What you have to do: Quote exactly, and only, the lines from the one with "finishes the script." down to the one with "pale gravel on", both included.

[start Supplied data]

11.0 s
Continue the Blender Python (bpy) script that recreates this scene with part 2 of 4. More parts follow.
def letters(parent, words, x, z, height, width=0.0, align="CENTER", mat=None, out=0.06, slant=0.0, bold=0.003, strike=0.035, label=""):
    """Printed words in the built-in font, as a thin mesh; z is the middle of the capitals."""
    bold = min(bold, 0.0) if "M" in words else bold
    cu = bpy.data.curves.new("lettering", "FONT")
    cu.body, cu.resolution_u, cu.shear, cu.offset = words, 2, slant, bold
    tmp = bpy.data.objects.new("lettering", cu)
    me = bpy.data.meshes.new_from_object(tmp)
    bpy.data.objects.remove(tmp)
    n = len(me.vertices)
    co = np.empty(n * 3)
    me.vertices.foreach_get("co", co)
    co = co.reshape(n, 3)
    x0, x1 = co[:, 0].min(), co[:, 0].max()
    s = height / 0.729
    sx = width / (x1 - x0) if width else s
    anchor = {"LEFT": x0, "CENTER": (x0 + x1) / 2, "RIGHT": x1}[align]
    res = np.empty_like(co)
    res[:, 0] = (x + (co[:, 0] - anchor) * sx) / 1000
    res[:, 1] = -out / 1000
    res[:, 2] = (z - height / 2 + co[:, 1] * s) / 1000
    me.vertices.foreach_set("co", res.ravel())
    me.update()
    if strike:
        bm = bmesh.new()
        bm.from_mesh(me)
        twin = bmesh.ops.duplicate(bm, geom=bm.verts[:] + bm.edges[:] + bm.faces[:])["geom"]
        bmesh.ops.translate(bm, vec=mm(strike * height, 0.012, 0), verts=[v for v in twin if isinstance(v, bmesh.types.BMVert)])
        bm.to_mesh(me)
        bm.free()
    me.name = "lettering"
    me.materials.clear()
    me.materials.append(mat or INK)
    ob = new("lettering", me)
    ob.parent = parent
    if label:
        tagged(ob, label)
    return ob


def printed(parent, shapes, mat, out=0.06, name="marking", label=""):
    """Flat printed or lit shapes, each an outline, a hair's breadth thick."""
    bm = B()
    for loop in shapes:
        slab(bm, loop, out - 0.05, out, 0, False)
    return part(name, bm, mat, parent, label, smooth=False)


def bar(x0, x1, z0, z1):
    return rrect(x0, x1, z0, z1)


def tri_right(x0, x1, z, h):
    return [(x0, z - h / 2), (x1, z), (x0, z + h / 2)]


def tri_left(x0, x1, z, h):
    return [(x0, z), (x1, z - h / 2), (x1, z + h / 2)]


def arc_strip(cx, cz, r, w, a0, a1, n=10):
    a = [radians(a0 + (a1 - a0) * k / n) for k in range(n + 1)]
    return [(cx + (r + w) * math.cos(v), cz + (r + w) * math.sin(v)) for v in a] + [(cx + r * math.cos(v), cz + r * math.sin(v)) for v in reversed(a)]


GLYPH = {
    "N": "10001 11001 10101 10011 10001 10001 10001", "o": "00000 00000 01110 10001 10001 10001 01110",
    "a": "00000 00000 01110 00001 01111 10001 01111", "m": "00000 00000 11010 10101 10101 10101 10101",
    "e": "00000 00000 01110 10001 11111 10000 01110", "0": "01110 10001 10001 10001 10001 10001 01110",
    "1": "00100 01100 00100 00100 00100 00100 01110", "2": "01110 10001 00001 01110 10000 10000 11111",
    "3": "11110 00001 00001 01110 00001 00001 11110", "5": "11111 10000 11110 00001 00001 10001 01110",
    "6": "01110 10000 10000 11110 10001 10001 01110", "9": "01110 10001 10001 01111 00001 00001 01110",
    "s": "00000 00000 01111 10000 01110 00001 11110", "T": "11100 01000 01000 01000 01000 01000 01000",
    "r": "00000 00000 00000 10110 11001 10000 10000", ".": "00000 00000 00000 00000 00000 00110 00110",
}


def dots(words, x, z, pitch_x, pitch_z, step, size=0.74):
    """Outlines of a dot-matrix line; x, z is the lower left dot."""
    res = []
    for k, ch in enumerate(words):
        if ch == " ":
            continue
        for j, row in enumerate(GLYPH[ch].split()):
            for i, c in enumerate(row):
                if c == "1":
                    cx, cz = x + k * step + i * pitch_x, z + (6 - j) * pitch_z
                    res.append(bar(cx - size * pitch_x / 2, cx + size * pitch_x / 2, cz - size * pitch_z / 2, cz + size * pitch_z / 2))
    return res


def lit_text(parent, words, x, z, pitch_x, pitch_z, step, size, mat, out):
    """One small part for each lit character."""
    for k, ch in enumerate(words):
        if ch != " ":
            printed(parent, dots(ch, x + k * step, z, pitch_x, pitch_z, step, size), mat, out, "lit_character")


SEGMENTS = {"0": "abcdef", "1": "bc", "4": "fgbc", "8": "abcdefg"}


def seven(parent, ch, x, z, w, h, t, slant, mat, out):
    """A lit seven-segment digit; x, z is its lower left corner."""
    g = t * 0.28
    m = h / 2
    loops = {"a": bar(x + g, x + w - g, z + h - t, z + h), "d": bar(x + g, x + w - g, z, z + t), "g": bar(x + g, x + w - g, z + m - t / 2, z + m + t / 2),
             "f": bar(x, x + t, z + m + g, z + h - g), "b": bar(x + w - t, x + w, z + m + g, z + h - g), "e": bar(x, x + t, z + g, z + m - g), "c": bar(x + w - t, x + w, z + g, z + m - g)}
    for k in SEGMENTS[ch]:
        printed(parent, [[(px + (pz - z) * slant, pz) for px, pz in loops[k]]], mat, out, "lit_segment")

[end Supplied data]
[start Supplied data]

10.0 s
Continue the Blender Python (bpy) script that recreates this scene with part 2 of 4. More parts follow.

[end Supplied data]
[start Supplied data]

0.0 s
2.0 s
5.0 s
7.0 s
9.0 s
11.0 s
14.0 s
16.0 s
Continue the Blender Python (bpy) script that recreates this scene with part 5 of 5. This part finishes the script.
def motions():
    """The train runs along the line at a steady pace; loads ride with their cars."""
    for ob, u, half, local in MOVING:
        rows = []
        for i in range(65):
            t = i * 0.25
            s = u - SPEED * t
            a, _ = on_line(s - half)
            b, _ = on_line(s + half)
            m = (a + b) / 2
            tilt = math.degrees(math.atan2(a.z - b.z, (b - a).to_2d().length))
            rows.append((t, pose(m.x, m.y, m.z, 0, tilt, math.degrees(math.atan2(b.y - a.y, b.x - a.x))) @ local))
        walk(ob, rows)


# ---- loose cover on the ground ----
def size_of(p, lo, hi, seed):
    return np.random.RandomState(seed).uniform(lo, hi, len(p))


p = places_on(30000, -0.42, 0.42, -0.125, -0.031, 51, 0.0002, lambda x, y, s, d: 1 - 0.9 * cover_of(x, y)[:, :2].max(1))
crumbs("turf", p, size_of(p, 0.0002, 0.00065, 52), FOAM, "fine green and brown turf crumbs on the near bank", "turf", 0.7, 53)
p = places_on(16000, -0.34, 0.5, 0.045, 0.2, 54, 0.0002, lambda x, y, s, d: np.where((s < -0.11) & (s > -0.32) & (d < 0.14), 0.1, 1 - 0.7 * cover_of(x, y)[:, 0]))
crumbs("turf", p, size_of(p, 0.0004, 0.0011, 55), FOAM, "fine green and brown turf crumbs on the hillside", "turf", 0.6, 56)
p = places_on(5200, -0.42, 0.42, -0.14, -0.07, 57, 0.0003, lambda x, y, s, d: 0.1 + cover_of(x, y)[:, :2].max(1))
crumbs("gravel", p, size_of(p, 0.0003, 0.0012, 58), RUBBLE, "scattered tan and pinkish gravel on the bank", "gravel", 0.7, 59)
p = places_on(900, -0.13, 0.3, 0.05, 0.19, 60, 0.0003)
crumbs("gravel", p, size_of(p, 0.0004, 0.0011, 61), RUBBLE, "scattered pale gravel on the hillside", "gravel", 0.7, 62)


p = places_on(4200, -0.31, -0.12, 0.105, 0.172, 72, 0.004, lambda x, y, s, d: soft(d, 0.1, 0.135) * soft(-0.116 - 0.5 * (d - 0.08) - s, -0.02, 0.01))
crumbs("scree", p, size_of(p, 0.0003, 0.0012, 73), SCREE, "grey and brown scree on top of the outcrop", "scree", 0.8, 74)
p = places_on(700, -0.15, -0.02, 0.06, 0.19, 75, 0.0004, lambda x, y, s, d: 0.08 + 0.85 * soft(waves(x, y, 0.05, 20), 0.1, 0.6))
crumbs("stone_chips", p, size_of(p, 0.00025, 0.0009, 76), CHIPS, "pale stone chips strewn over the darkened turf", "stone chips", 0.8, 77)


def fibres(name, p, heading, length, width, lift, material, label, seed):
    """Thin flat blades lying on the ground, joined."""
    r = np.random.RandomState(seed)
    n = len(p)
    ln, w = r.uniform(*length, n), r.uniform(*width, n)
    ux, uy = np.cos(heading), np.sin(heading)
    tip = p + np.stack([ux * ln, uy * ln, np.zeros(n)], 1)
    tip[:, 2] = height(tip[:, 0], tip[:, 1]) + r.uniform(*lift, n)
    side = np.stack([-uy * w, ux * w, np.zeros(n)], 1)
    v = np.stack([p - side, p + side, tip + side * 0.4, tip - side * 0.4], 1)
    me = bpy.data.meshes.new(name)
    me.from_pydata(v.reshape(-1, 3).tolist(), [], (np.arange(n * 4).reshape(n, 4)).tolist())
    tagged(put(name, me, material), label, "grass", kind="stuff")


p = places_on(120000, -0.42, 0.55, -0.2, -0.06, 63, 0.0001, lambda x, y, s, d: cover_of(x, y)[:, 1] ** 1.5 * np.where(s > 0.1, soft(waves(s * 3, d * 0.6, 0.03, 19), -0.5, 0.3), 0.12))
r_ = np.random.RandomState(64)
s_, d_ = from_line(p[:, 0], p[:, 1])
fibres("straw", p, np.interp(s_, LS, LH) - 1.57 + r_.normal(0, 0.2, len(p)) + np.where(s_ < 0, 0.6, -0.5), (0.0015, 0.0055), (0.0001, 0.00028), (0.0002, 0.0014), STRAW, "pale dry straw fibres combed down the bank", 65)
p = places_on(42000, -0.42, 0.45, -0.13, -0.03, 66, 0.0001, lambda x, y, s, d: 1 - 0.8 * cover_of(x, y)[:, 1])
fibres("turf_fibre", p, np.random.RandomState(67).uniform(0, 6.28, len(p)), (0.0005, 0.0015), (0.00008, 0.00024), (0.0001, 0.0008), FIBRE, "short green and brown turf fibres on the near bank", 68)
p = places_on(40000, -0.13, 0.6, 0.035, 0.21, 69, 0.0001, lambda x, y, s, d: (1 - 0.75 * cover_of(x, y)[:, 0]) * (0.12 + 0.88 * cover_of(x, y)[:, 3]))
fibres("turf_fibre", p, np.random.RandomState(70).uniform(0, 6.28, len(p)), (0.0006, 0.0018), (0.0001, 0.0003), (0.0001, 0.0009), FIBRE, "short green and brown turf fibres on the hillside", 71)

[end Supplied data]

Solution:
Continue the Blender Python (bpy) script that recreates this scene with part 5 of 5. This part finishes the script.
def motions():
    """The train runs along the line at a steady pace; loads ride with their cars."""
    for ob, u, half, local in MOVING:
        rows = []
        for i in range(65):
            t = i * 0.25
            s = u - SPEED * t
            a, _ = on_line(s - half)
            b, _ = on_line(s + half)
            m = (a + b) / 2
            tilt = math.degrees(math.atan2(a.z - b.z, (b - a).to_2d().length))
            rows.append((t, pose(m.x, m.y, m.z, 0, tilt, math.degrees(math.atan2(b.y - a.y, b.x - a.x))) @ local))
        walk(ob, rows)


# ---- loose cover on the ground ----
def size_of(p, lo, hi, seed):
    return np.random.RandomState(seed).uniform(lo, hi, len(p))


p = places_on(30000, -0.42, 0.42, -0.125, -0.031, 51, 0.0002, lambda x, y, s, d: 1 - 0.9 * cover_of(x, y)[:, :2].max(1))
crumbs("turf", p, size_of(p, 0.0002, 0.00065, 52), FOAM, "fine green and brown turf crumbs on the near bank", "turf", 0.7, 53)
p = places_on(16000, -0.34, 0.5, 0.045, 0.2, 54, 0.0002, lambda x, y, s, d: np.where((s < -0.11) & (s > -0.32) & (d < 0.14), 0.1, 1 - 0.7 * cover_of(x, y)[:, 0]))
crumbs("turf", p, size_of(p, 0.0004, 0.0011, 55), FOAM, "fine green and brown turf crumbs on the hillside", "turf", 0.6, 56)
p = places_on(5200, -0.42, 0.42, -0.14, -0.07, 57, 0.0003, lambda x, y, s, d: 0.1 + cover_of(x, y)[:, :2].max(1))
crumbs("gravel", p, size_of(p, 0.0003, 0.0012, 58), RUBBLE, "scattered tan and pinkish gravel on the bank", "gravel", 0.7, 59)
p = places_on(900, -0.13, 0.3, 0.05, 0.19, 60, 0.0003)
crumbs("gravel", p, size_of(p, 0.0004, 0.0011, 61), RUBBLE, "scattered pale gravel on the hillside", "gravel", 0.7, 62)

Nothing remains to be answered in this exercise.